## [Material]
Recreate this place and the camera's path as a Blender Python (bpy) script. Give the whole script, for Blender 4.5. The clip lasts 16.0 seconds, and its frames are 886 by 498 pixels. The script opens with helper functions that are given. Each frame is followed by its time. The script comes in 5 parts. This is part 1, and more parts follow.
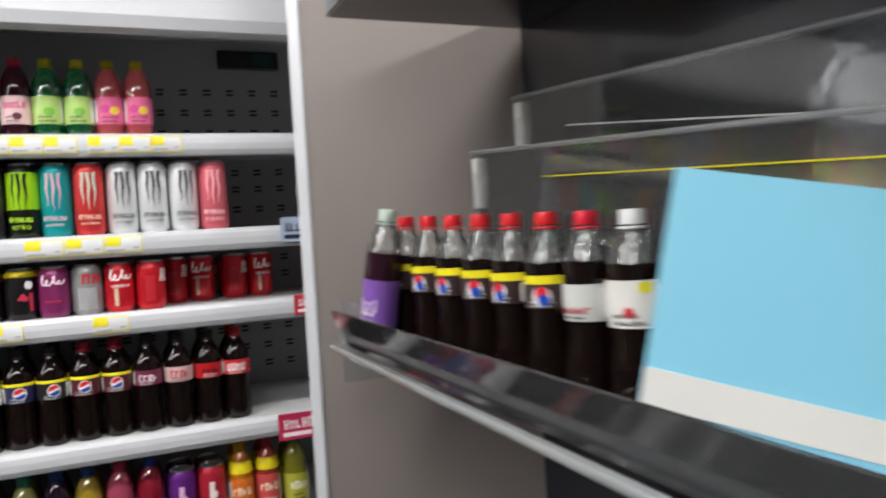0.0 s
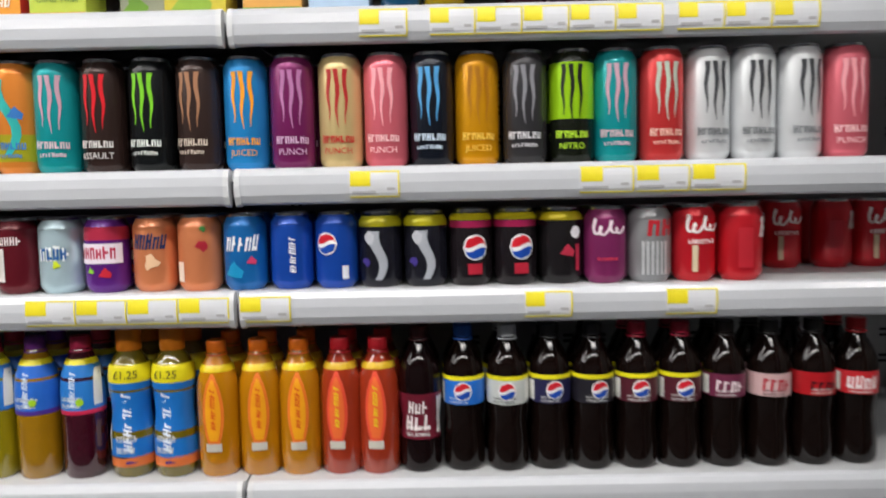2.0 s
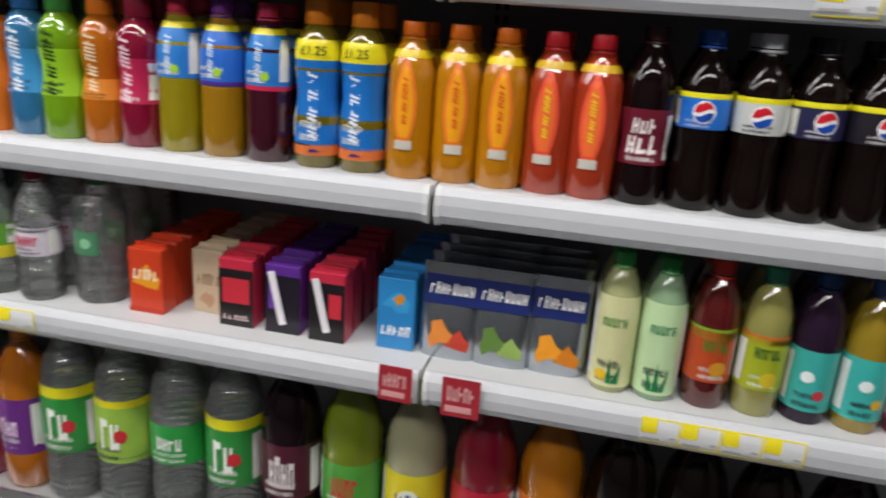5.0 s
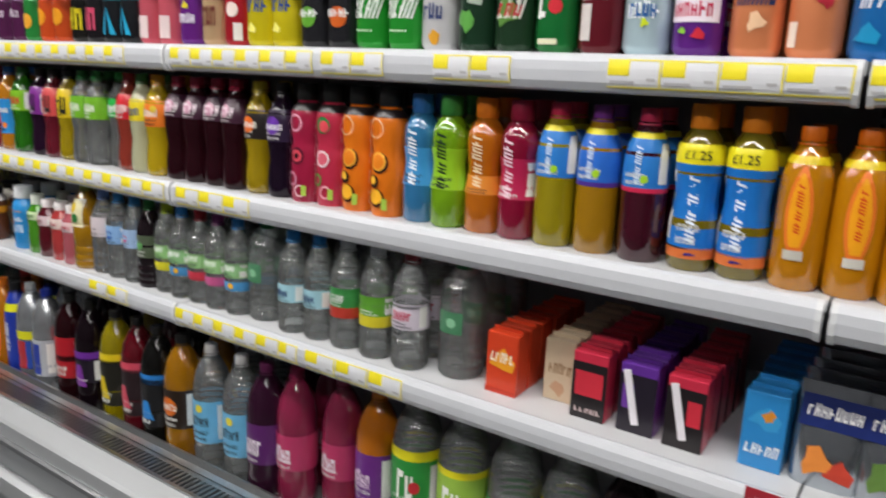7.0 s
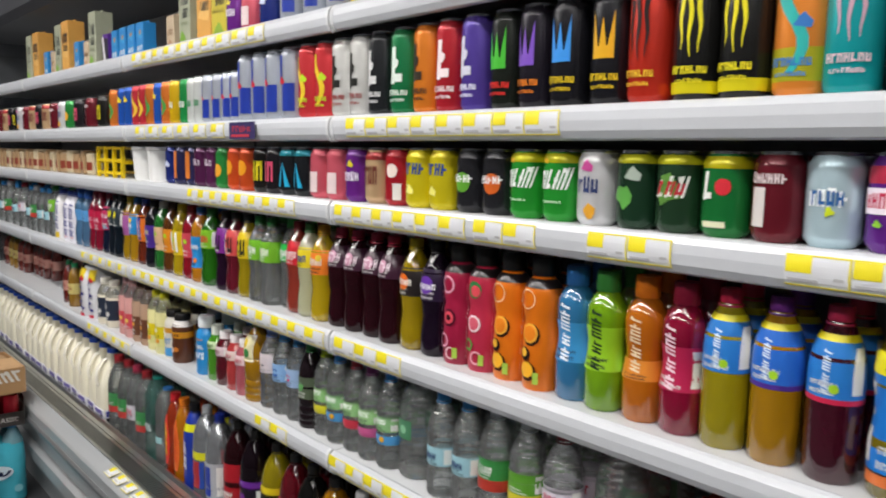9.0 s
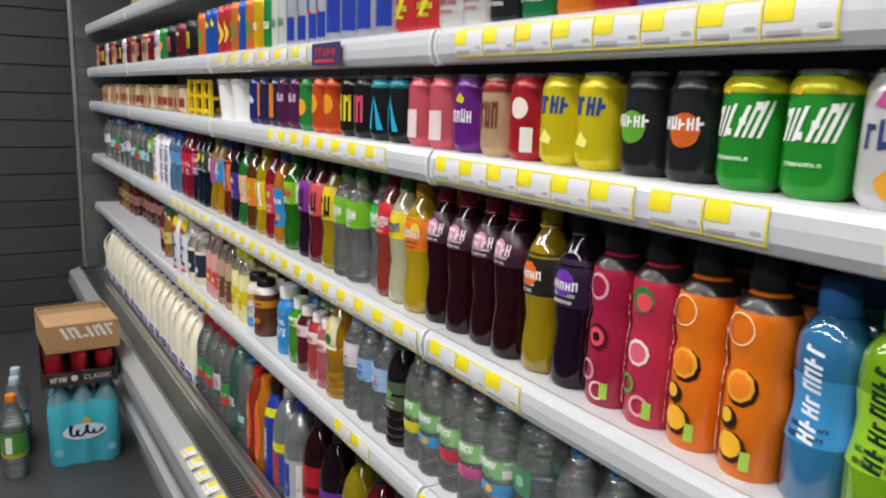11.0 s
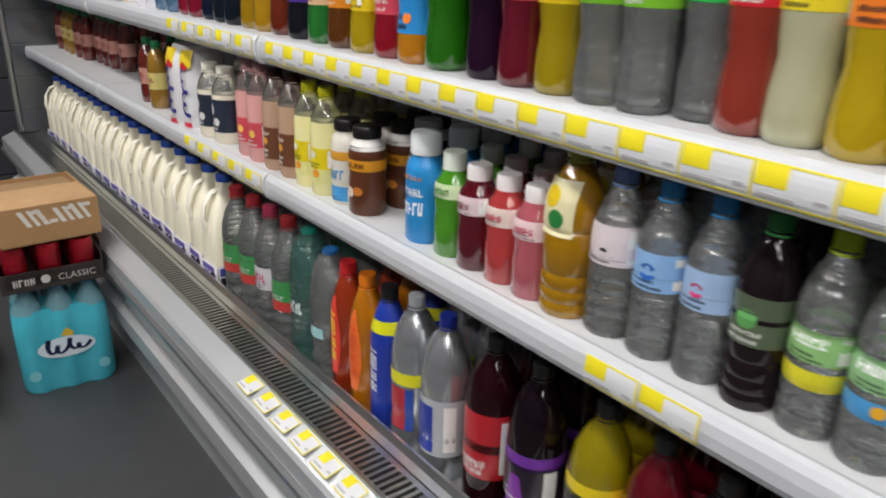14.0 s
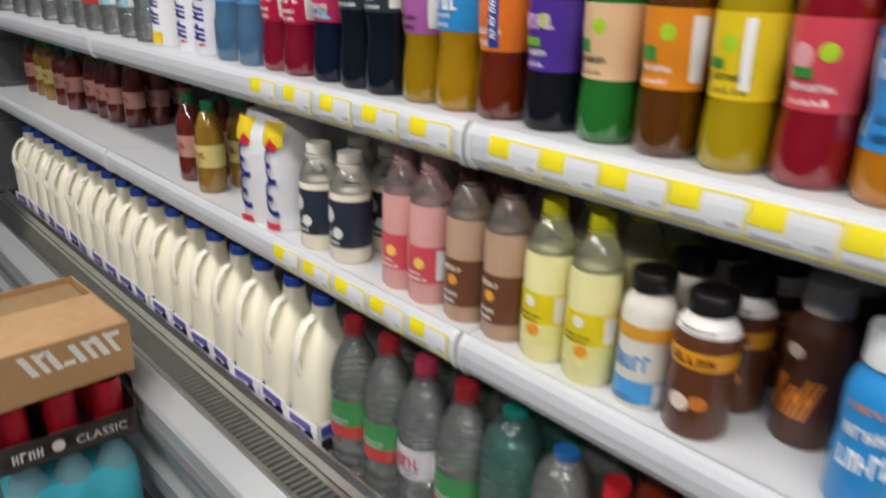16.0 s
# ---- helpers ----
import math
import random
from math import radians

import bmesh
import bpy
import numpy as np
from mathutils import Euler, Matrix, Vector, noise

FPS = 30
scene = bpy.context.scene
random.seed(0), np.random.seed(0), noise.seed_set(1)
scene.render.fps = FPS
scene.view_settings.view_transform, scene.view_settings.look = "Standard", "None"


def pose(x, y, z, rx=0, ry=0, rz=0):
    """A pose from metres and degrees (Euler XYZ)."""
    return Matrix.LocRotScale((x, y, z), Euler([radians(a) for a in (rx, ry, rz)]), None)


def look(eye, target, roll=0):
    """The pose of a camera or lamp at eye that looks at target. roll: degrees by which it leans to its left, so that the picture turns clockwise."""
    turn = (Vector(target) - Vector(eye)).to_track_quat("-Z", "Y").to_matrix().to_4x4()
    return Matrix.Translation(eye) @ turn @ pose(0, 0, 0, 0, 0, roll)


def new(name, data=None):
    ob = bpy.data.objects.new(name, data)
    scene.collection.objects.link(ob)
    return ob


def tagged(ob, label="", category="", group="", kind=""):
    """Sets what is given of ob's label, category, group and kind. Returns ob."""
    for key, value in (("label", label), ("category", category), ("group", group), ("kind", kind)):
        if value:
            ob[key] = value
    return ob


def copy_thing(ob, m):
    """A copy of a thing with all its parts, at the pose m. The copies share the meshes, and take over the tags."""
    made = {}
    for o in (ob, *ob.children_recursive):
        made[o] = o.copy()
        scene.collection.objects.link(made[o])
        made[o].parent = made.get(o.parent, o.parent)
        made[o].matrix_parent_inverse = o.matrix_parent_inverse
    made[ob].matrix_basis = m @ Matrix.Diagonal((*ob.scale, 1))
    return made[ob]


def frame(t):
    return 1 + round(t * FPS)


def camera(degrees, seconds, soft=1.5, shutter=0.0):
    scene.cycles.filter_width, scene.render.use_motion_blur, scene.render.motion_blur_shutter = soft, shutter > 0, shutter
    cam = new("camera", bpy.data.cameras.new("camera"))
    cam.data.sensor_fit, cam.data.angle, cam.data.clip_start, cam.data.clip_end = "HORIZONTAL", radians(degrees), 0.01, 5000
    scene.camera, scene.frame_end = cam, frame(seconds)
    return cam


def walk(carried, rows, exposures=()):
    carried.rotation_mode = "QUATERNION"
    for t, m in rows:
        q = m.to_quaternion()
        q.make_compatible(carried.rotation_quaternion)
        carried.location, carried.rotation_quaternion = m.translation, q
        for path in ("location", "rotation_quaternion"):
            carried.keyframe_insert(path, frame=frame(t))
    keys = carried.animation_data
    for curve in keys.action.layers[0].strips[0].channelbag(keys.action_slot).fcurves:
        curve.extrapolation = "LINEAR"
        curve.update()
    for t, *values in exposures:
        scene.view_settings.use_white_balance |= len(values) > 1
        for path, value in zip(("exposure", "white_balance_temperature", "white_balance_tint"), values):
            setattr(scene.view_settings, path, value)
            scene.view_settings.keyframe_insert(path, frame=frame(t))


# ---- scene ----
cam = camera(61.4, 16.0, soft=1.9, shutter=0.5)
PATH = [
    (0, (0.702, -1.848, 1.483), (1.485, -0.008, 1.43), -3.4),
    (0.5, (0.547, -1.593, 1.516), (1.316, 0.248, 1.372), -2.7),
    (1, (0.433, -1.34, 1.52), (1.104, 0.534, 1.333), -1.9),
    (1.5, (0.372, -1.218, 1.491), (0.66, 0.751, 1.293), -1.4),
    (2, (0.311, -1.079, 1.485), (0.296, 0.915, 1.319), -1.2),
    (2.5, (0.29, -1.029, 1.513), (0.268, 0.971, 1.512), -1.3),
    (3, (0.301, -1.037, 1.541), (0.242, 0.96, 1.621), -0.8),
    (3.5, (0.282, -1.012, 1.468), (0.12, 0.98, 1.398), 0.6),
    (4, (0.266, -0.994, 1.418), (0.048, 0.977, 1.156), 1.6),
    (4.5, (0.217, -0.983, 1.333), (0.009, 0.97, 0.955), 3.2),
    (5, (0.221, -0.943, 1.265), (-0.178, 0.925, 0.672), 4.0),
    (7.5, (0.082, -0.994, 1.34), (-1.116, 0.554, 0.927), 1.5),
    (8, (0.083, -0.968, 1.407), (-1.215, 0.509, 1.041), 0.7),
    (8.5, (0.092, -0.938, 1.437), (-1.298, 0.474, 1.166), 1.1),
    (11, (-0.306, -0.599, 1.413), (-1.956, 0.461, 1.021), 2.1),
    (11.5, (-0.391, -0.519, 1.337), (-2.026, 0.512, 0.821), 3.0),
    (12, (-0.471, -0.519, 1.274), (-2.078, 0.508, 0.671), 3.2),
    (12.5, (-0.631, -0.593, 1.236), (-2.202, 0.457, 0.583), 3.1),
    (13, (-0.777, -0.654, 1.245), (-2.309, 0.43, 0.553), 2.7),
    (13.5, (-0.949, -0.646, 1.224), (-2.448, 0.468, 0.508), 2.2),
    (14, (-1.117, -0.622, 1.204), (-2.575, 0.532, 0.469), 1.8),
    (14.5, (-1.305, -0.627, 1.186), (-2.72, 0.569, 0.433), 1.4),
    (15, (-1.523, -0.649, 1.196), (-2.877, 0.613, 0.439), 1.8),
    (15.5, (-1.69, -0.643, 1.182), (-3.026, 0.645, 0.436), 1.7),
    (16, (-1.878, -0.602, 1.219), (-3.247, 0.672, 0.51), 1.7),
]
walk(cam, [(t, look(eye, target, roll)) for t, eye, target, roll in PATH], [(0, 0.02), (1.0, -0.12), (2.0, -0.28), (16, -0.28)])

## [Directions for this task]
Your answer should be a single number: the count of lines in the material above that contain "None".

## [The response]
3